69) When she said this to Mardonius, all who were well disposed towards Artemisia lamented her words, thinking she would suffer some ill from the king because she advised against fighting at sea. Those who were jealous and envied her, because she was given honor among the chief of all the allies, were glad at her answer, thinking she would be killed.  But when the counsels were reported to Xerxes, he was greatly pleased by Artemisia's opinion. Even before this he had considered her of excellent character, and now he praised her much more highly. Still he ordered that the majority be obeyed, for he believed that at Euboea they had purposely fought badly because he was not there.

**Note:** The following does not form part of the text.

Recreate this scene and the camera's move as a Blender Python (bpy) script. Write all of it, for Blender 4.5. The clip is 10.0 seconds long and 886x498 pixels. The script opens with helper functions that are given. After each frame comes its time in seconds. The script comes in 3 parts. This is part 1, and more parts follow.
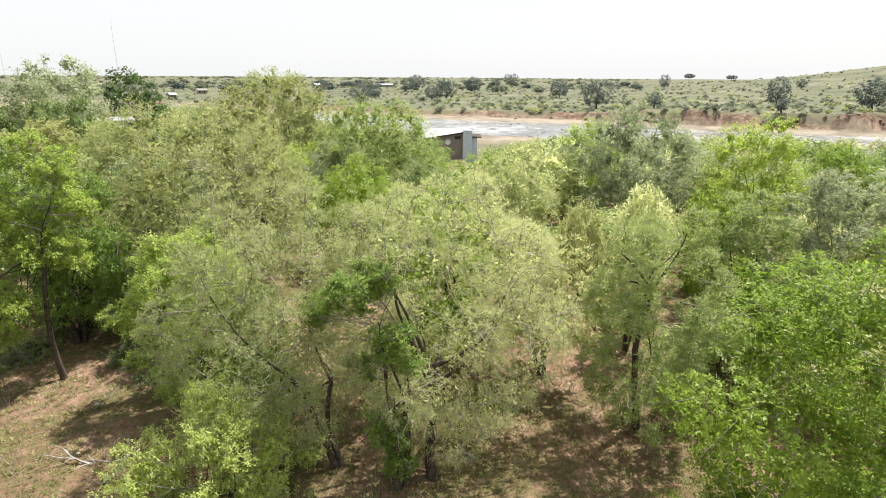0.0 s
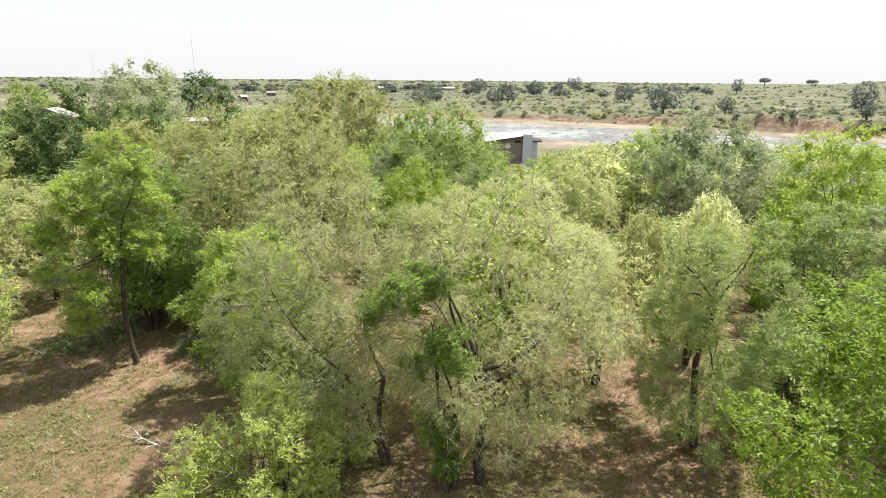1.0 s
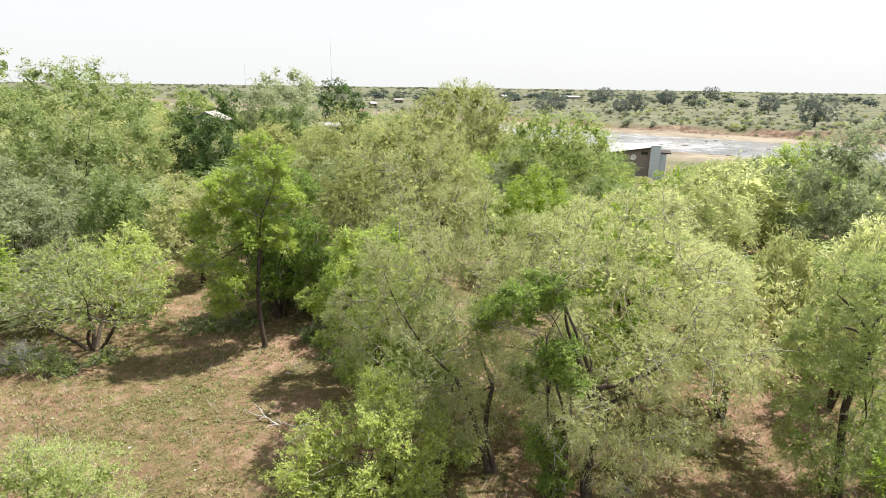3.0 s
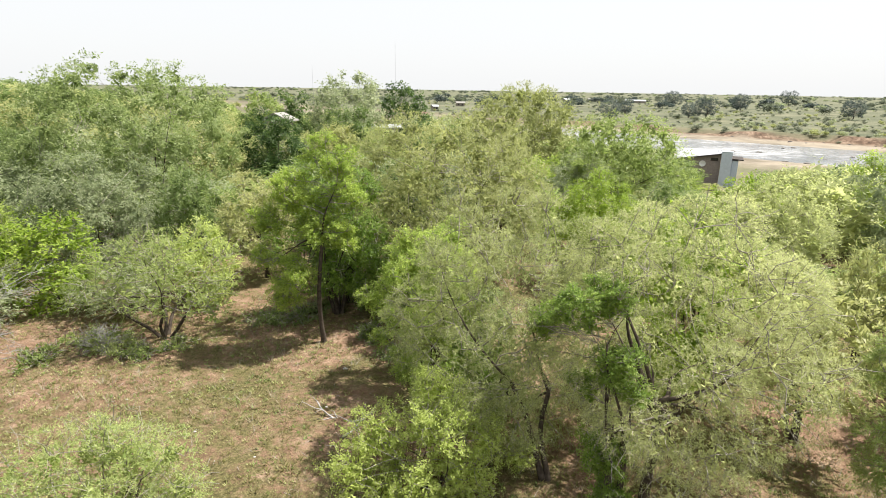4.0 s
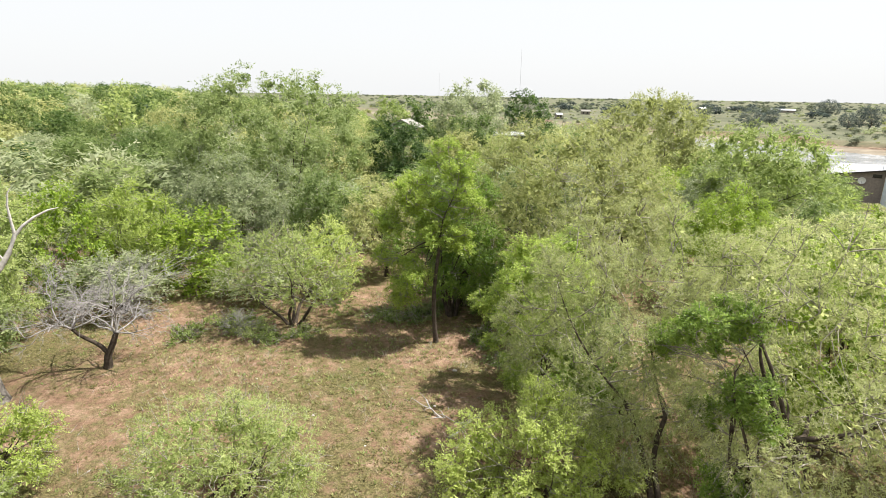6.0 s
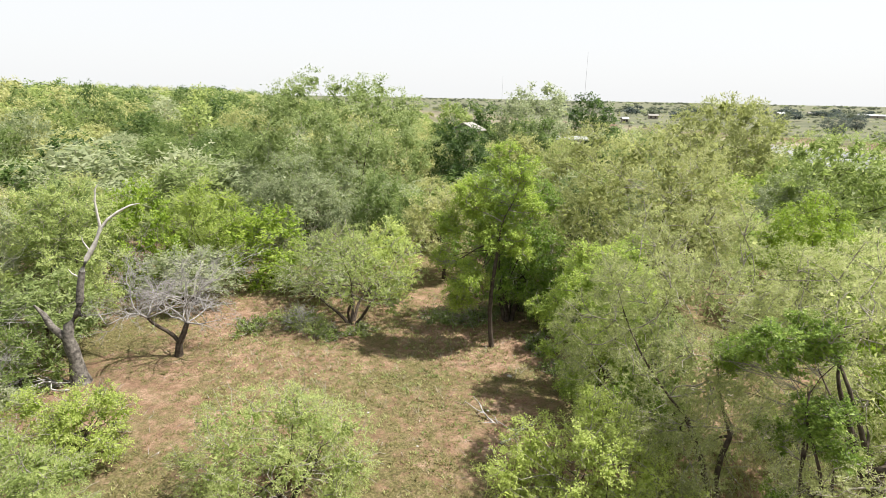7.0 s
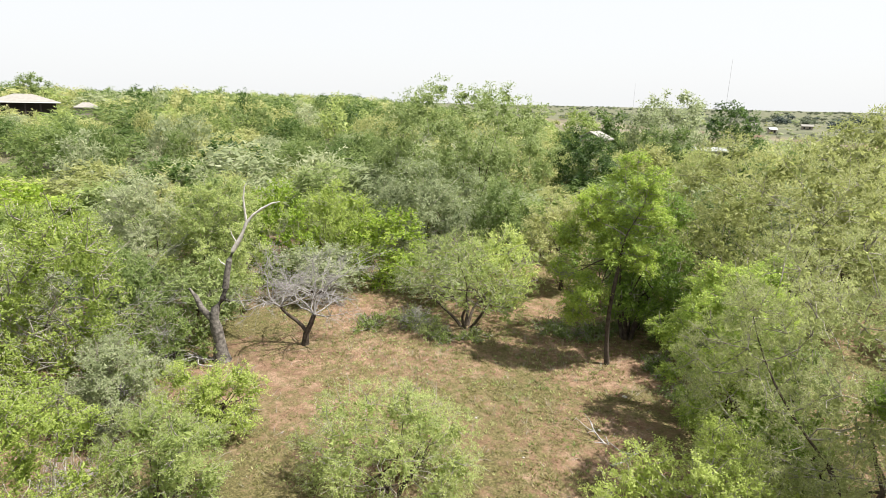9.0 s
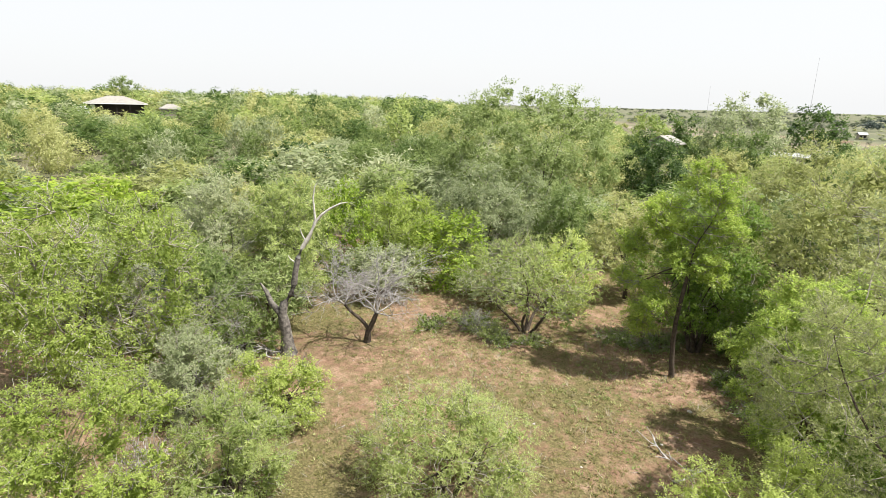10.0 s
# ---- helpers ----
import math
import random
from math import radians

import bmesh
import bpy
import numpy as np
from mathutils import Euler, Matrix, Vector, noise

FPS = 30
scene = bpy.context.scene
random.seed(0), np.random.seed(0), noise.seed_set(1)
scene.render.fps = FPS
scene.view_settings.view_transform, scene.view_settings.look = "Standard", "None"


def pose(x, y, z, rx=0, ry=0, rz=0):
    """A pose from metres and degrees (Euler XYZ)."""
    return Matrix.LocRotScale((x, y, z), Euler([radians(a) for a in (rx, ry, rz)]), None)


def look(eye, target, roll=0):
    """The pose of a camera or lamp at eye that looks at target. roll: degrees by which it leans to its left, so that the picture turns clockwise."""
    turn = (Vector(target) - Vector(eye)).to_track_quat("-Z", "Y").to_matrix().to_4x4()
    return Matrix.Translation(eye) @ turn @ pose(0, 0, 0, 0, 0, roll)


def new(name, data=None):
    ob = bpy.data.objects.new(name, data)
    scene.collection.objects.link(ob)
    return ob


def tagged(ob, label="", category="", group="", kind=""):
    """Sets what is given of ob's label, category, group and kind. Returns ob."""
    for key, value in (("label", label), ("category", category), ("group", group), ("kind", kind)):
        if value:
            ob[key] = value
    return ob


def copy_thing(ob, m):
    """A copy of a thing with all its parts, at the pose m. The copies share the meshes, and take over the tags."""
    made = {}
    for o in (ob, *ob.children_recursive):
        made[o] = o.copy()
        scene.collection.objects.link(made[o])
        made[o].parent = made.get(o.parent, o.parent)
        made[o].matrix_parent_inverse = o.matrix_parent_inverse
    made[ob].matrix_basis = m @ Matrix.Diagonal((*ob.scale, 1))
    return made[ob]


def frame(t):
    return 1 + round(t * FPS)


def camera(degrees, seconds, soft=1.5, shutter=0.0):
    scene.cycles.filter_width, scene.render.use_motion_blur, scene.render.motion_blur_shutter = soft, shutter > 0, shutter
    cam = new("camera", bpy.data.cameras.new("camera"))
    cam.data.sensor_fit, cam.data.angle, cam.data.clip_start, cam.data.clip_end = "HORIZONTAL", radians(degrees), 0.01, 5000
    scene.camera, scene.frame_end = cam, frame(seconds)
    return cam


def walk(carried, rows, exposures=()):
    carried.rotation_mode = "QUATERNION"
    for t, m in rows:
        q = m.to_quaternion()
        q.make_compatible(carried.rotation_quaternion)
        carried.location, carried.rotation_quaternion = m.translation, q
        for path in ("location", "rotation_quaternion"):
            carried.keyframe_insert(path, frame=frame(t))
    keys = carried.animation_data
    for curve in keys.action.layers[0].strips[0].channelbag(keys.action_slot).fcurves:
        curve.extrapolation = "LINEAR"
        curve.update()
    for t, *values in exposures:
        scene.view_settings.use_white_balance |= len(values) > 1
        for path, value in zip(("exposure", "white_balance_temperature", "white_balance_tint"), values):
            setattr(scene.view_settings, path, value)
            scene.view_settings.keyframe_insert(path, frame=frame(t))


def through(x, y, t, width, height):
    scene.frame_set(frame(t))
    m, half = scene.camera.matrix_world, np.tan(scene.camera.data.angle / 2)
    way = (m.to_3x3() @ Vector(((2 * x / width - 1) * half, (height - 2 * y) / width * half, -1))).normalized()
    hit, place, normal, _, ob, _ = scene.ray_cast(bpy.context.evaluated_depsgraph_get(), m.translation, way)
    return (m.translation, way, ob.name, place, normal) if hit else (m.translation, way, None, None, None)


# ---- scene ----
cam = camera(76.07, 10.0, soft=0.7)
PATH = [
    (0, pose(0.0, 0.0, 8.5, 73.106, 0, -23.023) @ pose(0, 0, 0, 0, 0, 0.416)),
    (0.5, pose(0.024, -0.049, 8.503, 73.264, 0, -20.024) @ pose(0, 0, 0, 0, 0, 0.458)),
    (1, pose(0.005, -0.04, 8.511, 73.38, 0, -17.074) @ pose(0, 0, 0, 0, 0, 0.585)),
    (1.5, pose(-0.028, 0.051, 8.487, 73.466, 0, -14.092) @ pose(0, 0, 0, 0, 0, 0.692)),
    (2, pose(-0.056, 0.081, 8.487, 73.579, 0, -11.093) @ pose(0, 0, 0, 0, 0, 0.734)),
    (2.5, pose(-0.059, 0.035, 8.488, 73.823, 0, -8.124) @ pose(0, 0, 0, 0, 0, 0.762)),
    (4, pose(-0.12, 0.064, 8.41, 74.24, 0, 0.822) @ pose(0, 0, 0, 0, 0, 0.994)),
    (4.5, pose(-0.124, 0.043, 8.406, 74.396, 0, 3.852) @ pose(0, 0, 0, 0, 0, 0.967)),
    (5, pose(-0.129, 0.025, 8.403, 74.513, 0, 6.852) @ pose(0, 0, 0, 0, 0, 0.961)),
    (5.5, pose(-0.137, 0.011, 8.382, 74.646, 0, 9.851) @ pose(0, 0, 0, 0, 0, 0.988)),
    (7, pose(-0.132, 0.011, 8.392, 74.977, 0, 18.971) @ pose(0, 0, 0, 0, 0, 1.196)),
    (7.5, pose(-0.132, 0.031, 8.391, 75.064, 0, 22.044) @ pose(0, 0, 0, 0, 0, 1.258)),
    (8, pose(-0.13, 0.041, 8.38, 75.222, 0, 25.07) @ pose(0, 0, 0, 0, 0, 1.207)),
    (8.5, pose(-0.106, 0.042, 8.391, 75.298, 0, 28.082) @ pose(0, 0, 0, 0, 0, 1.188)),
    (9, pose(-0.11, -0.031, 8.413, 75.441, 0, 31.236) @ pose(0, 0, 0, 0, 0, 1.359)),
    (9.5, pose(-0.102, -0.107, 8.451, 75.502, 0, 34.356) @ pose(0, 0, 0, 0, 0, 1.493)),
    (10, pose(-0.104, -0.144, 8.473, 75.486, 0, 37.542) @ pose(0, 0, 0, 0, 0, 1.497)),
]
walk(cam, PATH)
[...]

Mardonius and Artemisia decide the exit strategy: (8.100-3)
Such was the plight of the Persians for all the time until the coming of Xerxes himself ended it. Mardonius, however, seeing that Xerxes was greatly distressed because of the sea-fight, and suspecting that he planned flight from Athens, thought that he would be punished for persuading the king to march against Hellas and that it was better for him to risk the chance of either subduing Hellas or dying honorably while engaged in a noble cause; yet his hope rather inclined to the subduing of Hellas. Taking all this into account, he made this proposal:  “Sire, be not grieved nor greatly distressed because of what has befallen us. It is not on things of wood that the issue hangs for us, but on men and horses; furthermore, there is no one among these men, who thinks that he has now won a crowning victory and will disembark from his ship in an attempt to withstand you, no, nor anyone from this mainland. Those who have withstood us have paid the penalty.  If then you so desire, let us straightway attack the Peloponnese, or if it pleases you to wait, that also we can do. Do not be downcast, for the Greeks have no way of escaping guilt for their former and their later deeds and from becoming your slaves. It is best then that you should do as I have said, but if you have resolved to lead your army away, even then I have another plan.  Do not, O king, make the Persians the laughing-stock of the Greeks, for if you have suffered harm, it is by no fault of the Persians. Nor can you say that we have anywhere done less than brave men should, and if Phoenicians and Egyptians and Cyprians ... have so done, it is not the Persians who have any part in this disaster.  Therefore, since the Persians are in no way to blame, be guided by me; if you are resolved not to remain, march homewards with the greater part of your army. It is for me, however, to enslave and deliver Hellas to you with three hundred thousand of your host whom I will choose.”
101). When Xerxes heard that, he was as glad and joyful as a man in his situation might be and said to Mardonius that he would answer him after deliberating which of the two plans he would follow. When he consulted with those Persians whom he summoned, he resolved to send for Artemisia as well, because he saw that she alone at the former sitting had discerned what was best to do.  When Artemisia came, Xerxes bade all others withdraw, both Persian councillors and guards, and said to her: “It is Mardonius' advice that I should follow here and attack the Peloponnese, for the Persians, he says, and the land army are not to blame for our disaster; of that they would willingly give proof.  Therefore he advises me to do this, or else he offers to choose three hundred thousand men of the army and deliver Hellas to me enslaved, while I myself by his counsel march homeward with the rest of the host.  Now I ask of you, seeing that you correctly advised me against the late sea-fight, counsel me as to which of these two things would be best for me to do.”
102). When she was asked for advice, she replied: “It is difficult, O king, to answer your plea for advice by saying that which is best, but in the present turn of affairs I think it best that you march back and that Mardonius, if he so wishes and promises to do as he says, be left here with those whom he desires.  For if he subdues all that he offers to subdue and prospers in his design, the achievement, Sire, is yours since it will be your servants who have accomplished it. If, on the other hand, the issue is contrary to Mardonius' expectation, it is no great misfortune so long as you and all that household of yours are safe;  for while you and the members of your household are safe, many a time will the Greeks have to fight for their lives. As for Mardonius, if any disaster befalls him, it is does not much matter, nor will any victory of the Greeks be a real victory when they have but slain your servant. As for you, you will be marching home after the burning of Athens, which thing was the whole purpose of your expedition.” (103). Artemisia's counsel pleased Xerxes, for it happened that she spoke what he himself had in mind. In truth, I think that he would not have remained even if all men and women had counselled him so to do--so panic-stricken was he. Having then thanked Artemisia, he sent her away to take his sons to Ephesus, for he had some bastard sons with him.